[BEGIN Task input]
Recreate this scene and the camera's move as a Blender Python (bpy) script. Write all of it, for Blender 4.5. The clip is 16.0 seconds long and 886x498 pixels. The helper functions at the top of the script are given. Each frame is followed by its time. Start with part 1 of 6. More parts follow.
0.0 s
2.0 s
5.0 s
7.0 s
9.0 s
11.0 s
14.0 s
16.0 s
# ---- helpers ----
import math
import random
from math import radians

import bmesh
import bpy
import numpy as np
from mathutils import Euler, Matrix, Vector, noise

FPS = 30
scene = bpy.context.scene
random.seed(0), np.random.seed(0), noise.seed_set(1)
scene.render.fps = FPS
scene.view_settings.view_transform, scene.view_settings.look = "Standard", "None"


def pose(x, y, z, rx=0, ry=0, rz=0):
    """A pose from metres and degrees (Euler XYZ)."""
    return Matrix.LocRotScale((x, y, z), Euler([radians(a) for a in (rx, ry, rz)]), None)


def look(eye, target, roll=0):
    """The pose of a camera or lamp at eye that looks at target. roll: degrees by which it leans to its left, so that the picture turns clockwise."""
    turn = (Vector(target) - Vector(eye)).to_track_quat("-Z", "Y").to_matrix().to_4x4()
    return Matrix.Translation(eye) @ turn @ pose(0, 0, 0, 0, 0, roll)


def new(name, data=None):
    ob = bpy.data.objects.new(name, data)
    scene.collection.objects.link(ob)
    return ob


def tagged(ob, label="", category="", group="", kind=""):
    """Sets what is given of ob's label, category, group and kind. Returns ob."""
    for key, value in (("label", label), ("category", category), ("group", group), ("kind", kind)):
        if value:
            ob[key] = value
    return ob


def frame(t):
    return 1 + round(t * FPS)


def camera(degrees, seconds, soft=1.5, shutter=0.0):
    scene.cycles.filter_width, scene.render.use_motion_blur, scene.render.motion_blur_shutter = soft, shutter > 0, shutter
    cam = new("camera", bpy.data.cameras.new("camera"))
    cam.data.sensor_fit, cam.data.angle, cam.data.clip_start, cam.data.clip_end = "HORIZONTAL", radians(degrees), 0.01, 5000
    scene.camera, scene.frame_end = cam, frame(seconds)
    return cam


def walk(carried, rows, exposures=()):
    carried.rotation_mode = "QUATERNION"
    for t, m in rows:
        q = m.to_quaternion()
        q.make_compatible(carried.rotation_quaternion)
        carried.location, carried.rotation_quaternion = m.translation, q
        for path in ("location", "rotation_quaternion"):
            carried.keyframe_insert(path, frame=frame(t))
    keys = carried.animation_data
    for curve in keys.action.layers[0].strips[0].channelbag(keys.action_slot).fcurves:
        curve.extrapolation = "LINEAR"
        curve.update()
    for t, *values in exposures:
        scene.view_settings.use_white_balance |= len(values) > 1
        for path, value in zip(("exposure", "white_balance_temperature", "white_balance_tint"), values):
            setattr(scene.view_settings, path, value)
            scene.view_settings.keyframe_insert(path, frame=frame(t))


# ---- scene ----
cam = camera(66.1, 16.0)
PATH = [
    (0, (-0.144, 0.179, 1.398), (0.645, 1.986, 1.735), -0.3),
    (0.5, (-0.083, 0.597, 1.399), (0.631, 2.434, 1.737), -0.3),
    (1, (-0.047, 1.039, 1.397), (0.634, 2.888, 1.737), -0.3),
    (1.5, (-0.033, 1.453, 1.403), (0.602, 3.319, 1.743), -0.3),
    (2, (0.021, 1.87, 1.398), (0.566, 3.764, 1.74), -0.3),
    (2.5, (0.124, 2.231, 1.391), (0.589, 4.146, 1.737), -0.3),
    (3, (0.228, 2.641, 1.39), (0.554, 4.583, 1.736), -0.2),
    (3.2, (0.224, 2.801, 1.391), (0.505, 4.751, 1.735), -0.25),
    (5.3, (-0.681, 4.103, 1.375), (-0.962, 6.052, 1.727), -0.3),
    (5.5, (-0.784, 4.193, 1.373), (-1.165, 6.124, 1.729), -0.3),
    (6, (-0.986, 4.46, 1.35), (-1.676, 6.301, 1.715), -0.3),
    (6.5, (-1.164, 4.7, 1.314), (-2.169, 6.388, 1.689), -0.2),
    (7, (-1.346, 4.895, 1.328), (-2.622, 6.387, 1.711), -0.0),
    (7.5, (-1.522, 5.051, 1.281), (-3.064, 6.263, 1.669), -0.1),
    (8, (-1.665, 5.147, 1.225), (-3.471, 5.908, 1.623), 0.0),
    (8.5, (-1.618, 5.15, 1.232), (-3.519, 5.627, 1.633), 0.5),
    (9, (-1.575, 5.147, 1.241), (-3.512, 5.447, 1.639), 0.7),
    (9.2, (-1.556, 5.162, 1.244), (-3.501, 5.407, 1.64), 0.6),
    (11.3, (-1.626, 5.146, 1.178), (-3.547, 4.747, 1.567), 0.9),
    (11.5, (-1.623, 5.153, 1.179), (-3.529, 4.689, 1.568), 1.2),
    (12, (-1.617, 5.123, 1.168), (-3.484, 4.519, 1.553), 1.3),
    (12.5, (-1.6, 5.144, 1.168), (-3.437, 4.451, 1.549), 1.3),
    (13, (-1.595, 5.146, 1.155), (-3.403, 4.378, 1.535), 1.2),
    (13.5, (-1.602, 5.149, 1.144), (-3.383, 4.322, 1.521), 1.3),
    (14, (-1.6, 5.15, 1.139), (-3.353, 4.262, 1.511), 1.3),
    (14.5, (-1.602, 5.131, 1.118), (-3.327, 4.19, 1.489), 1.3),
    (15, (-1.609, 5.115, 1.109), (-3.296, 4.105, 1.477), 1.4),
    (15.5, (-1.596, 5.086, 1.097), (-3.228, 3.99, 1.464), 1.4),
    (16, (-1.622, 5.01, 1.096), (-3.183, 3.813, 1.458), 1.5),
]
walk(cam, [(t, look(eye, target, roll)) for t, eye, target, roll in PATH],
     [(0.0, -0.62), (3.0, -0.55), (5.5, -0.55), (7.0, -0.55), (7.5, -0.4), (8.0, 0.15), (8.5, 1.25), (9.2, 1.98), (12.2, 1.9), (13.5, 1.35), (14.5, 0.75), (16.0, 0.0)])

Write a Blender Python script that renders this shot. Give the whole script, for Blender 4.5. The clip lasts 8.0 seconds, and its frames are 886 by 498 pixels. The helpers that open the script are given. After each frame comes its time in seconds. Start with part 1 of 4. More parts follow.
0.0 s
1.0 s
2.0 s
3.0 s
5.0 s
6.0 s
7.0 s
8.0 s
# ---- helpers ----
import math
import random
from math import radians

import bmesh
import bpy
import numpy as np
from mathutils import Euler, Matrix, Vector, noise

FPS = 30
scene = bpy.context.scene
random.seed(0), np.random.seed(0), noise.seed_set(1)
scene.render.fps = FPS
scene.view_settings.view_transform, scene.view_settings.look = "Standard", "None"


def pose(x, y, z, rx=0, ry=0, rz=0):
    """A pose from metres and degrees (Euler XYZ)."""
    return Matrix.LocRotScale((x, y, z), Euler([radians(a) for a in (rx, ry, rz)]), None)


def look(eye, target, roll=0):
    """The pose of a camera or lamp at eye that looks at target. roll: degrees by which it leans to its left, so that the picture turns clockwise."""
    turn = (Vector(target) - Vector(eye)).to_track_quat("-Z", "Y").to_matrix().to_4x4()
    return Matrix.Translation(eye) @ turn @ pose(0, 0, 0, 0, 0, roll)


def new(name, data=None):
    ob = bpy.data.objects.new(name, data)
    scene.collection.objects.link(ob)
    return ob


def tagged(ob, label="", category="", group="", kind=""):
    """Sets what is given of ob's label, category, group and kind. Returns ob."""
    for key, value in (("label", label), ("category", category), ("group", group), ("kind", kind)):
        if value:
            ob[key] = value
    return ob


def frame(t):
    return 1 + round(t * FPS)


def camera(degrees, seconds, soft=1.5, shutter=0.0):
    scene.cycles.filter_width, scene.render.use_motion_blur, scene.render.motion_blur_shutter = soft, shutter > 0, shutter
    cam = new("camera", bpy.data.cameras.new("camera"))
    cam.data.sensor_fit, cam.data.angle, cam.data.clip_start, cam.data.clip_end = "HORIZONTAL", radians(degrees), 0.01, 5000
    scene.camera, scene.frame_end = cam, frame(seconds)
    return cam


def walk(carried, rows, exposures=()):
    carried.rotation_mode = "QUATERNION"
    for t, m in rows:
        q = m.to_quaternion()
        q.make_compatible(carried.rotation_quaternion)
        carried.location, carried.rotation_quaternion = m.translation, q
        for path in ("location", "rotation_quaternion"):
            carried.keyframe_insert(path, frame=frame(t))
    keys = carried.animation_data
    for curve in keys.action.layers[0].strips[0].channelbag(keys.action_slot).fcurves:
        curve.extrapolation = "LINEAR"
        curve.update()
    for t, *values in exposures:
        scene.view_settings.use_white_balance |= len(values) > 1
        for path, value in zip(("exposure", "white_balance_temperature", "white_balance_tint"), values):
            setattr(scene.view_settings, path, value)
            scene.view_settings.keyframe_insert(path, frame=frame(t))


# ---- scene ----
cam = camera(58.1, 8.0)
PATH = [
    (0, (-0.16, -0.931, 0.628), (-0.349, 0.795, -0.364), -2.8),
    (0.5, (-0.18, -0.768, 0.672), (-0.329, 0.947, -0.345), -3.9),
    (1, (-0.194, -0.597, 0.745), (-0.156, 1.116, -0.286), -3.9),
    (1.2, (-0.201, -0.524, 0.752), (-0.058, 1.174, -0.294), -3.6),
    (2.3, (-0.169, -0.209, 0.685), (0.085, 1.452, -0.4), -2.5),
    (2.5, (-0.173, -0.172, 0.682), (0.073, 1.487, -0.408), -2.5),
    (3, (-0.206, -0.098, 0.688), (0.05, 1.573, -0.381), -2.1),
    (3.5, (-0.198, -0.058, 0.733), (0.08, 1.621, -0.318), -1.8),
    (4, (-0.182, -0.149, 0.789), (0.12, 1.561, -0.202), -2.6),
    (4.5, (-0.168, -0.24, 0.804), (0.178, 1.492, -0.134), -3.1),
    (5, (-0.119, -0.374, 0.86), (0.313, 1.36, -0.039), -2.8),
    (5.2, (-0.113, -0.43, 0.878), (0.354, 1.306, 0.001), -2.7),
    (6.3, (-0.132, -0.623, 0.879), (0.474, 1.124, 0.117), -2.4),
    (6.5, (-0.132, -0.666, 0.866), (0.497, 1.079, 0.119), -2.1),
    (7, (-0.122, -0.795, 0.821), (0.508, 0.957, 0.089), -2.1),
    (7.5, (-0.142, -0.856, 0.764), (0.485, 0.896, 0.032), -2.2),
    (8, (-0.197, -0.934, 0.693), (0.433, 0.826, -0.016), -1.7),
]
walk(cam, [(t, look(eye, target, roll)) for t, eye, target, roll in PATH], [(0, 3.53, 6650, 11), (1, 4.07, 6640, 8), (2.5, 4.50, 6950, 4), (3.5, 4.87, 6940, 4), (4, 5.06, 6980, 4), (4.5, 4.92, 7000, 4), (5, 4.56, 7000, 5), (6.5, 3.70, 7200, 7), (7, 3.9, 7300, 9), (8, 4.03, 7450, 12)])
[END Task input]
Description of the task: Identify and list each line with the word "walk".

Answer to the exercise:
def walk(carried, rows, exposures=()):
walk(cam, [(t, look(eye, target, roll)) for t, eye, target, roll in PATH],
def walk(carried, rows, exposures=()):
walk(cam, [(t, look(eye, target, roll)) for t, eye, target, roll in PATH], [(0, 3.53, 6650, 11), (1, 4.07, 6640, 8), (2.5, 4.50, 6950, 4), (3.5, 4.87, 6940, 4), (4, 5.06, 6980, 4), (4.5, 4.92, 7000, 4), (5, 4.56, 7000, 5), (6.5, 3.70, 7200, 7), (7, 3.9, 7300, 9), (8, 4.03, 7450, 12)])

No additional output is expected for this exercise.